Work to complete:
Exactly and only the lines from the one containing "3. More parts follow." through the one containing "smooth=smooth), label, category, group, kind)" are to be repeated, both ends included.

Dataset records:
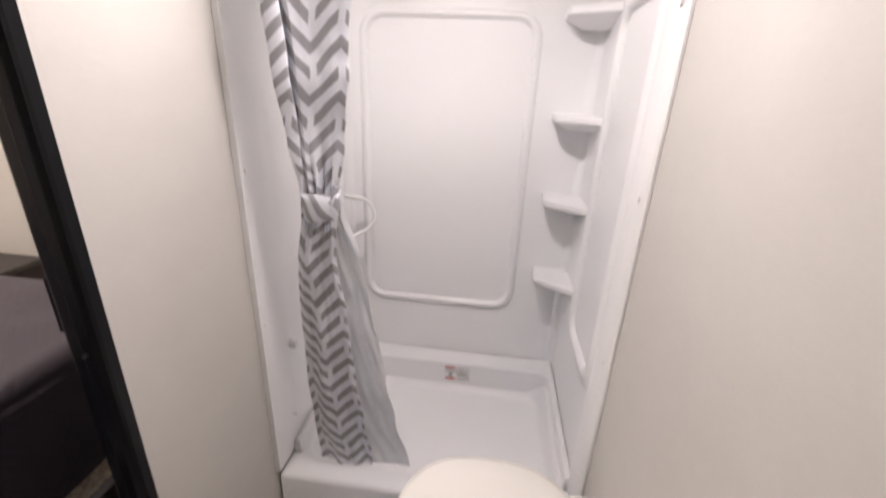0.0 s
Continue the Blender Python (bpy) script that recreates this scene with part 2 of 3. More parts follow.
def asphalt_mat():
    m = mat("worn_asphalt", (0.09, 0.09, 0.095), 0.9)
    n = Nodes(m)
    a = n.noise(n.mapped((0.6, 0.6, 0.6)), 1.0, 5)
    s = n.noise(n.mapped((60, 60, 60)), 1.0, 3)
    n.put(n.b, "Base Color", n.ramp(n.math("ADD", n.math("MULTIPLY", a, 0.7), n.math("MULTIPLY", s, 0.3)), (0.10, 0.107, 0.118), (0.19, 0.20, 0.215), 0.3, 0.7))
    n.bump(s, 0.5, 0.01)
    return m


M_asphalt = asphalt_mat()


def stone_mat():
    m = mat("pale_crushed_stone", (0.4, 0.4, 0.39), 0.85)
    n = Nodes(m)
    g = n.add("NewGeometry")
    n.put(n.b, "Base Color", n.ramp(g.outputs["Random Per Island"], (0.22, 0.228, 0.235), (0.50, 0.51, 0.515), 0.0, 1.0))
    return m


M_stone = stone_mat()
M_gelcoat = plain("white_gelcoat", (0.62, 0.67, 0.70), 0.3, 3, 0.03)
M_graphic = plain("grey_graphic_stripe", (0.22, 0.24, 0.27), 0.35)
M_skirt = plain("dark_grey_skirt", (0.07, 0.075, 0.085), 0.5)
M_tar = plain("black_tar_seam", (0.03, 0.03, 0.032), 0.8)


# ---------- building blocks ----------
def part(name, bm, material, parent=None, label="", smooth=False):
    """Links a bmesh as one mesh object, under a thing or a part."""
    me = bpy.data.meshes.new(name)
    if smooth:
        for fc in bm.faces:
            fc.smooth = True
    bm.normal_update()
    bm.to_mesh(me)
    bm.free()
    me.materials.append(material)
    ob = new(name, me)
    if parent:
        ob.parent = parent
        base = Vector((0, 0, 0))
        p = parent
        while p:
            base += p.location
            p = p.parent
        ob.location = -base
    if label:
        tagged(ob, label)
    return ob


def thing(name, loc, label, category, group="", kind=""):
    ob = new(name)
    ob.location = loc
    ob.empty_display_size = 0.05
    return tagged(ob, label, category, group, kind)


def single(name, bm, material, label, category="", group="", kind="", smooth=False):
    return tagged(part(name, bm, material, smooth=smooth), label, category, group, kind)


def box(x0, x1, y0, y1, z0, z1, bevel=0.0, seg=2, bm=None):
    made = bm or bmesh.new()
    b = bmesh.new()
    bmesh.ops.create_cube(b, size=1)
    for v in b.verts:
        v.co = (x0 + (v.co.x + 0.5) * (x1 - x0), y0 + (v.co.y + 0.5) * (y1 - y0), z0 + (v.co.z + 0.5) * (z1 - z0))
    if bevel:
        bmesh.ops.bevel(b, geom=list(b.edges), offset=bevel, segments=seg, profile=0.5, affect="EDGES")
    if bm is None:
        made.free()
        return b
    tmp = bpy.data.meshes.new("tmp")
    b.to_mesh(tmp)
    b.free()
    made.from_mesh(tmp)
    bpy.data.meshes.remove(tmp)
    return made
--
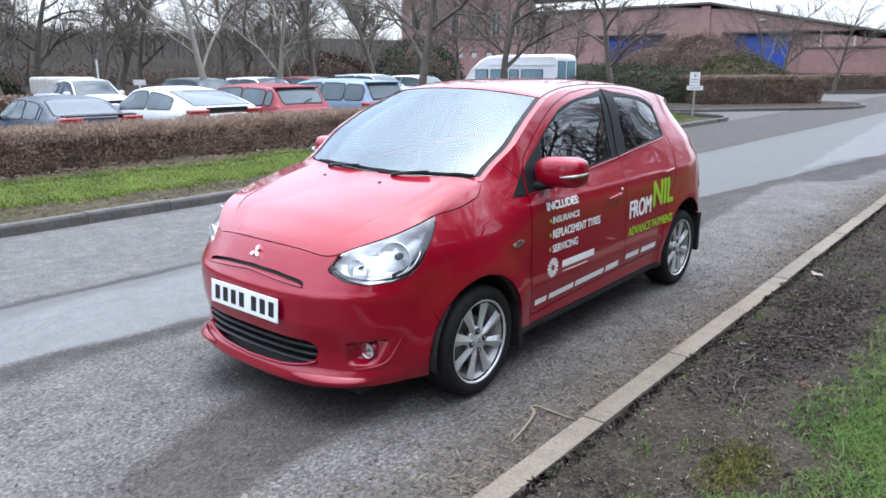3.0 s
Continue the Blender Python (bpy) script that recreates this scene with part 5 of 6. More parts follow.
* * *
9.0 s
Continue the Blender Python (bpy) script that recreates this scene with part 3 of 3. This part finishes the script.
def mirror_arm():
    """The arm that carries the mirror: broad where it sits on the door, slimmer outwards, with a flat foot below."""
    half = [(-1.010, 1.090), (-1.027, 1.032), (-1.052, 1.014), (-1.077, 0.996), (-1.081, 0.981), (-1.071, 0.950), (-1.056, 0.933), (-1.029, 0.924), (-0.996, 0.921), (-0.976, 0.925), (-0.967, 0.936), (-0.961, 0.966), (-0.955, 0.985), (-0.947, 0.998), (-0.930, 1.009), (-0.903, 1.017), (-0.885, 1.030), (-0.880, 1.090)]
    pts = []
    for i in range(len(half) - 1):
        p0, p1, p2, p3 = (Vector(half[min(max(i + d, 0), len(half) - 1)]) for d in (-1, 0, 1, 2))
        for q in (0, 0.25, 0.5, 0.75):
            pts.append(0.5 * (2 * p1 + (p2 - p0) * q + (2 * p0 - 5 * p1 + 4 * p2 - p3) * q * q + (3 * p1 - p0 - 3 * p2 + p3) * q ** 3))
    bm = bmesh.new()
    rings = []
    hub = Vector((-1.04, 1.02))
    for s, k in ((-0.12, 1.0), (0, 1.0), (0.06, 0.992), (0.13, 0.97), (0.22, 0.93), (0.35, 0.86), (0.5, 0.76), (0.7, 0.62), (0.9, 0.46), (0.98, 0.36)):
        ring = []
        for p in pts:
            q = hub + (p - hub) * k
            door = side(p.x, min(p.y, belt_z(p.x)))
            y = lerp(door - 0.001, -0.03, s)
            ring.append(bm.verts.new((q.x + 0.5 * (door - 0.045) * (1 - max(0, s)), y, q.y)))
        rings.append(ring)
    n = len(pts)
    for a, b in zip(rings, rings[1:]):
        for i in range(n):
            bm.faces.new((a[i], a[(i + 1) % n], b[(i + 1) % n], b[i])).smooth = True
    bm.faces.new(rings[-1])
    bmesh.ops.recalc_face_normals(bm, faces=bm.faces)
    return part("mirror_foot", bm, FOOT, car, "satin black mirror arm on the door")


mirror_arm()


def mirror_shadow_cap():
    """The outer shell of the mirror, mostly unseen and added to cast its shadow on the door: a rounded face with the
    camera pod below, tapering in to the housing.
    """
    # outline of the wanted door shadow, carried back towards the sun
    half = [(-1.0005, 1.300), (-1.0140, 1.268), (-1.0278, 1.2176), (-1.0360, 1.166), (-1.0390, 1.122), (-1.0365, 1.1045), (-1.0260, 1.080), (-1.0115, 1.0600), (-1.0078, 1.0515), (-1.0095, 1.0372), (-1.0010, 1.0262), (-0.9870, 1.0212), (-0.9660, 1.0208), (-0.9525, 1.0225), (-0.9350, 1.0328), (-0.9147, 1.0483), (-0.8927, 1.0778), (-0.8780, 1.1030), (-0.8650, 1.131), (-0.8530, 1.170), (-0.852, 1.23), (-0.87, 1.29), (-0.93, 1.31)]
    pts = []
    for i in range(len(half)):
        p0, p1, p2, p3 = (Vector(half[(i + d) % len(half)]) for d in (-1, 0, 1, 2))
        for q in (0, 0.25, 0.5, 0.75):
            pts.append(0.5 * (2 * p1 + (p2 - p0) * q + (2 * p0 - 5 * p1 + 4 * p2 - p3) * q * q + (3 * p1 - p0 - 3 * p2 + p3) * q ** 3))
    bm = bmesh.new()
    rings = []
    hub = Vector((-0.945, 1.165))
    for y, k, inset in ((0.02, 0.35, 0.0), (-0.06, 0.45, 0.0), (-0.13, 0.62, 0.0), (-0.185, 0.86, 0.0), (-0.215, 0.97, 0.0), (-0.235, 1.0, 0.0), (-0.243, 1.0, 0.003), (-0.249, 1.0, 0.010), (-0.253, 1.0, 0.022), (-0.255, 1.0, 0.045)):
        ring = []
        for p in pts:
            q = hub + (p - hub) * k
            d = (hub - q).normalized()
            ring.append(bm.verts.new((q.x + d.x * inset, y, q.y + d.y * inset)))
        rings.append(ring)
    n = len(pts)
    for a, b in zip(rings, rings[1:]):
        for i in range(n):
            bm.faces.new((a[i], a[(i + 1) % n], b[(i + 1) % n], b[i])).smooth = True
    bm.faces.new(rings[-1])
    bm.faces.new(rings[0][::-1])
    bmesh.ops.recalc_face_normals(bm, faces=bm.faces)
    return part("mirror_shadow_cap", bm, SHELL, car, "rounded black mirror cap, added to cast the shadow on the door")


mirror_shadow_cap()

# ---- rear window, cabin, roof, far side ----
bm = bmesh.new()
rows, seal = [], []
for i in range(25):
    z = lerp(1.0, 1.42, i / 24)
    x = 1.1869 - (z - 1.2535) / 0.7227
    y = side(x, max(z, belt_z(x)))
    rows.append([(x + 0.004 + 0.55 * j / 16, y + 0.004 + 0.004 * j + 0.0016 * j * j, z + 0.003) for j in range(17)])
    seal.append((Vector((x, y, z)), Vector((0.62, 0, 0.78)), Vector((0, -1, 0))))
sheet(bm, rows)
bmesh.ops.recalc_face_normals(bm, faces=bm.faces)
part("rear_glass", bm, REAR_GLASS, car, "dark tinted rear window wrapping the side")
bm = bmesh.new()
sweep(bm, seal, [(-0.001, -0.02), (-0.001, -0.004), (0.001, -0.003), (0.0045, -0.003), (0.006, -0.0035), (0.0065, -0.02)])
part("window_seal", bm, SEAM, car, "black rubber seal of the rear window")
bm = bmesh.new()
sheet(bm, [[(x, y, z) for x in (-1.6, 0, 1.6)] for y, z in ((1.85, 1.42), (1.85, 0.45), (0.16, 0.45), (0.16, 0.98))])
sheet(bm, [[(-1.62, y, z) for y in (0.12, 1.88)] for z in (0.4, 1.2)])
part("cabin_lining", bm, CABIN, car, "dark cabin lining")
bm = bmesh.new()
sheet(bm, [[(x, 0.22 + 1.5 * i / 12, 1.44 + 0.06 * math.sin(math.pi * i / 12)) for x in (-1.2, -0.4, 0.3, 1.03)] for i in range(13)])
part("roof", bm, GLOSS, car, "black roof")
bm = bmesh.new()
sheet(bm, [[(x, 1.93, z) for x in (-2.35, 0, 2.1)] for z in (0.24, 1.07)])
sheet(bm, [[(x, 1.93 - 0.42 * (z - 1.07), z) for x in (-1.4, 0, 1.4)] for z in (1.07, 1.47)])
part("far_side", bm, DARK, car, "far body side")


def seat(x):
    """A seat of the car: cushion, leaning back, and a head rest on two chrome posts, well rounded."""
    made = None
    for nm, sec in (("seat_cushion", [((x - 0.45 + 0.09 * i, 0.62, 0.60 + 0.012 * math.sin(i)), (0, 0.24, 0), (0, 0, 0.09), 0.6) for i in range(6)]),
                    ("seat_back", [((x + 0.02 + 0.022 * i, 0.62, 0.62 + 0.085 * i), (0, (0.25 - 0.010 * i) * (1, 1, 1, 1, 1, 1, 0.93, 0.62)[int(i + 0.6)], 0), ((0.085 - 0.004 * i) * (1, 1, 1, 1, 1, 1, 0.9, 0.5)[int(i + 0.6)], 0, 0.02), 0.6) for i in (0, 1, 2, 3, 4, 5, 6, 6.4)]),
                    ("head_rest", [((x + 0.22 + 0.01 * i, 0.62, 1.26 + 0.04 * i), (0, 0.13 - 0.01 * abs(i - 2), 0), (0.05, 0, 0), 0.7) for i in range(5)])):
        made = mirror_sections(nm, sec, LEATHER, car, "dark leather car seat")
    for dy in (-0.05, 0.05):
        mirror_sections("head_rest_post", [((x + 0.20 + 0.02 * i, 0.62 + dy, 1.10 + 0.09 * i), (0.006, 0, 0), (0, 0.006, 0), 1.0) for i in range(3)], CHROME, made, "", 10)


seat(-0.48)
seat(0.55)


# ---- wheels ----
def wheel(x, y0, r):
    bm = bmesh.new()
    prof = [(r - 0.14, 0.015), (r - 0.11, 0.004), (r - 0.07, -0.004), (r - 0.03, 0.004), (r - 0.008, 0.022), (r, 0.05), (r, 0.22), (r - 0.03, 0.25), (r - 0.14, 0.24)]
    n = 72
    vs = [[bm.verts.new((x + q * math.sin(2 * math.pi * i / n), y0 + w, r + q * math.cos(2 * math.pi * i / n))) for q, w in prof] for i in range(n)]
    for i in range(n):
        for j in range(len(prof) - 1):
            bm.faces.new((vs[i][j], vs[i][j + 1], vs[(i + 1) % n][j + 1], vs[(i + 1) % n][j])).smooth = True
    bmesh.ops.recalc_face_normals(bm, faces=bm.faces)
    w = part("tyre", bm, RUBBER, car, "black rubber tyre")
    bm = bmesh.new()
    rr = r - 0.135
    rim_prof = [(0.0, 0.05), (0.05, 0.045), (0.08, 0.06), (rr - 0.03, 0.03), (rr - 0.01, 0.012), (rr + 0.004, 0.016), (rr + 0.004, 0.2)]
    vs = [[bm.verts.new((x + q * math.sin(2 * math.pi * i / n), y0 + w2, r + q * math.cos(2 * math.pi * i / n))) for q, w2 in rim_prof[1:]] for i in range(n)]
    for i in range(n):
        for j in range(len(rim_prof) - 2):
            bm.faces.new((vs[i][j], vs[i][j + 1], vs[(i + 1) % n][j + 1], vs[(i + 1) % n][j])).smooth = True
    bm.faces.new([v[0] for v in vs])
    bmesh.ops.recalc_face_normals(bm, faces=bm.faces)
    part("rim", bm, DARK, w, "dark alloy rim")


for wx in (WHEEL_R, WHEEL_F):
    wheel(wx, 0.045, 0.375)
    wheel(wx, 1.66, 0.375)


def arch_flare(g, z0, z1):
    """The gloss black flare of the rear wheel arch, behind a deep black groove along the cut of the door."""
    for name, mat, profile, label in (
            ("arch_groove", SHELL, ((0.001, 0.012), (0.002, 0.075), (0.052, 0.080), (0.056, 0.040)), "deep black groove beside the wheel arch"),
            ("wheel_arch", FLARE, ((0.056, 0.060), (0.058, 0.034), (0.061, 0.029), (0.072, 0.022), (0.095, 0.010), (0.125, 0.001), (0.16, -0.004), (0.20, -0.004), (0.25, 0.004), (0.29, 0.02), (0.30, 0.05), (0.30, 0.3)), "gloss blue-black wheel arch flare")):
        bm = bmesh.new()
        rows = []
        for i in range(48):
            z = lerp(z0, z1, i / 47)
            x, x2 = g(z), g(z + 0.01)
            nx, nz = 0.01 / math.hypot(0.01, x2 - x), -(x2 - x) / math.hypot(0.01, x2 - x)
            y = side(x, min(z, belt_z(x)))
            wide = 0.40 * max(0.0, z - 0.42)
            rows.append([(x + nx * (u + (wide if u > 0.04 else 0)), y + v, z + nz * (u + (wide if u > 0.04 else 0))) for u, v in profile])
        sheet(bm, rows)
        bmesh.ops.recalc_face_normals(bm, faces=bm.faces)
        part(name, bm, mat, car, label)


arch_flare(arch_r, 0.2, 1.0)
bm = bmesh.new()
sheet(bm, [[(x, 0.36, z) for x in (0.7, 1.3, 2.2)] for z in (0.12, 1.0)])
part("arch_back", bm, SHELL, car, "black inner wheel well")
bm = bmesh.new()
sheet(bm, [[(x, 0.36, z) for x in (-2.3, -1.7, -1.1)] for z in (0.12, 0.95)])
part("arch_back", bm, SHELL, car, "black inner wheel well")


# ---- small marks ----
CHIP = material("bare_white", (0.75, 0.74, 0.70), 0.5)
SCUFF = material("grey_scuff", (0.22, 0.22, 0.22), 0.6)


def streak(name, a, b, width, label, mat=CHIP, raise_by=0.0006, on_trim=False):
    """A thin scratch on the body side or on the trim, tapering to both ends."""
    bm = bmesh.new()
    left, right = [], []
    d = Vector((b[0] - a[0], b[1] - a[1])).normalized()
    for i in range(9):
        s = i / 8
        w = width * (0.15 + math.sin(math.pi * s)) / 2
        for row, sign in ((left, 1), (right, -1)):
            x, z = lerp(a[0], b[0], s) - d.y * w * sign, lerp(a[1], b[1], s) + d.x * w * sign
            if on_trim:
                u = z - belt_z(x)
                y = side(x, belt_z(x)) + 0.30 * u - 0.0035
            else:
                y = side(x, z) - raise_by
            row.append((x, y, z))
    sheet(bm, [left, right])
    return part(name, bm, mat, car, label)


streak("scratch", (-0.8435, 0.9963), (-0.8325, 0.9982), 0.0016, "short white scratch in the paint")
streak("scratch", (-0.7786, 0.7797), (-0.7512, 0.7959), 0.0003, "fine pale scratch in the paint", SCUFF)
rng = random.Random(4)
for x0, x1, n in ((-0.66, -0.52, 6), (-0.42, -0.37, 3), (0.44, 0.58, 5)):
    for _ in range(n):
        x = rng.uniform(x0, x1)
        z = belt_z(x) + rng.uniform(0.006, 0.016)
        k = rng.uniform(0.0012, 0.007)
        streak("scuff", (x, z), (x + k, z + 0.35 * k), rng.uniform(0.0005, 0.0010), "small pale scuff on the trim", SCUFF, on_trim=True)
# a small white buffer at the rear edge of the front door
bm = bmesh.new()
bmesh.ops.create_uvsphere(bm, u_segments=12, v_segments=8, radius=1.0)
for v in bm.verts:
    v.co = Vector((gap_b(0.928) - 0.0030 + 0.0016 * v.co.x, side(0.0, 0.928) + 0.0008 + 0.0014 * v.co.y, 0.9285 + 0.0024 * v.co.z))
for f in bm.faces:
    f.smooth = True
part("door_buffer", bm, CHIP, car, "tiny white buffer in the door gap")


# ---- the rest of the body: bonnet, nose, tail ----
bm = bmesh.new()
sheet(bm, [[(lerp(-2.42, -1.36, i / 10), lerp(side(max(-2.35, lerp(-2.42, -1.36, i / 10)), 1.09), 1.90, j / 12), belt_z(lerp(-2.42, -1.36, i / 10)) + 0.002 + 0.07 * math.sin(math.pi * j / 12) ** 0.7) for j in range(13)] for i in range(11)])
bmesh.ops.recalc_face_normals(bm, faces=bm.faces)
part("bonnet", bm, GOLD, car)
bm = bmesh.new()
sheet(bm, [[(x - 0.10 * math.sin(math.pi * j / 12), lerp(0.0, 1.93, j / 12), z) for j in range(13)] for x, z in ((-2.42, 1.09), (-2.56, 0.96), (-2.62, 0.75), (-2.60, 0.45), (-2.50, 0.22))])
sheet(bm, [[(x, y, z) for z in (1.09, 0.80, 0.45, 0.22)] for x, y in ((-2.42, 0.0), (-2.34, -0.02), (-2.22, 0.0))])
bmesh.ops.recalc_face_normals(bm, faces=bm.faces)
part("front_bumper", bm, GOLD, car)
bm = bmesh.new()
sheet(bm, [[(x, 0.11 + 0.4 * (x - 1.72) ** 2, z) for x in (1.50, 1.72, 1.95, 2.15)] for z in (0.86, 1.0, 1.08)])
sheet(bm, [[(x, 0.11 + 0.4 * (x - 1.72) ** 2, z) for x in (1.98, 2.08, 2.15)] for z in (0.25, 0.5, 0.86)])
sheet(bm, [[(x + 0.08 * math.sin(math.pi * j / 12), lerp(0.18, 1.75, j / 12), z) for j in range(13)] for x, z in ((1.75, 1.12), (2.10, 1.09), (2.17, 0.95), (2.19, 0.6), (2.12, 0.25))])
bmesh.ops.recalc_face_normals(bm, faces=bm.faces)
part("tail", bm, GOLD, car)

Answer to the exercise:
Continue the Blender Python (bpy) script that recreates this scene with part 2 of 3. More parts follow.
def asphalt_mat():
    m = mat("worn_asphalt", (0.09, 0.09, 0.095), 0.9)
    n = Nodes(m)
    a = n.noise(n.mapped((0.6, 0.6, 0.6)), 1.0, 5)
    s = n.noise(n.mapped((60, 60, 60)), 1.0, 3)
    n.put(n.b, "Base Color", n.ramp(n.math("ADD", n.math("MULTIPLY", a, 0.7), n.math("MULTIPLY", s, 0.3)), (0.10, 0.107, 0.118), (0.19, 0.20, 0.215), 0.3, 0.7))
    n.bump(s, 0.5, 0.01)
    return m


M_asphalt = asphalt_mat()


def stone_mat():
    m = mat("pale_crushed_stone", (0.4, 0.4, 0.39), 0.85)
    n = Nodes(m)
    g = n.add("NewGeometry")
    n.put(n.b, "Base Color", n.ramp(g.outputs["Random Per Island"], (0.22, 0.228, 0.235), (0.50, 0.51, 0.515), 0.0, 1.0))
    return m


M_stone = stone_mat()
M_gelcoat = plain("white_gelcoat", (0.62, 0.67, 0.70), 0.3, 3, 0.03)
M_graphic = plain("grey_graphic_stripe", (0.22, 0.24, 0.27), 0.35)
M_skirt = plain("dark_grey_skirt", (0.07, 0.075, 0.085), 0.5)
M_tar = plain("black_tar_seam", (0.03, 0.03, 0.032), 0.8)


# ---------- building blocks ----------
def part(name, bm, material, parent=None, label="", smooth=False):
    """Links a bmesh as one mesh object, under a thing or a part."""
    me = bpy.data.meshes.new(name)
    if smooth:
        for fc in bm.faces:
            fc.smooth = True
    bm.normal_update()
    bm.to_mesh(me)
    bm.free()
    me.materials.append(material)
    ob = new(name, me)
    if parent:
        ob.parent = parent
        base = Vector((0, 0, 0))
        p = parent
        while p:
            base += p.location
            p = p.parent
        ob.location = -base
    if label:
        tagged(ob, label)
    return ob


def thing(name, loc, label, category, group="", kind=""):
    ob = new(name)
    ob.location = loc
    ob.empty_display_size = 0.05
    return tagged(ob, label, category, group, kind)


def single(name, bm, material, label, category="", group="", kind="", smooth=False):
    return tagged(part(name, bm, material, smooth=smooth), label, category, group, kind)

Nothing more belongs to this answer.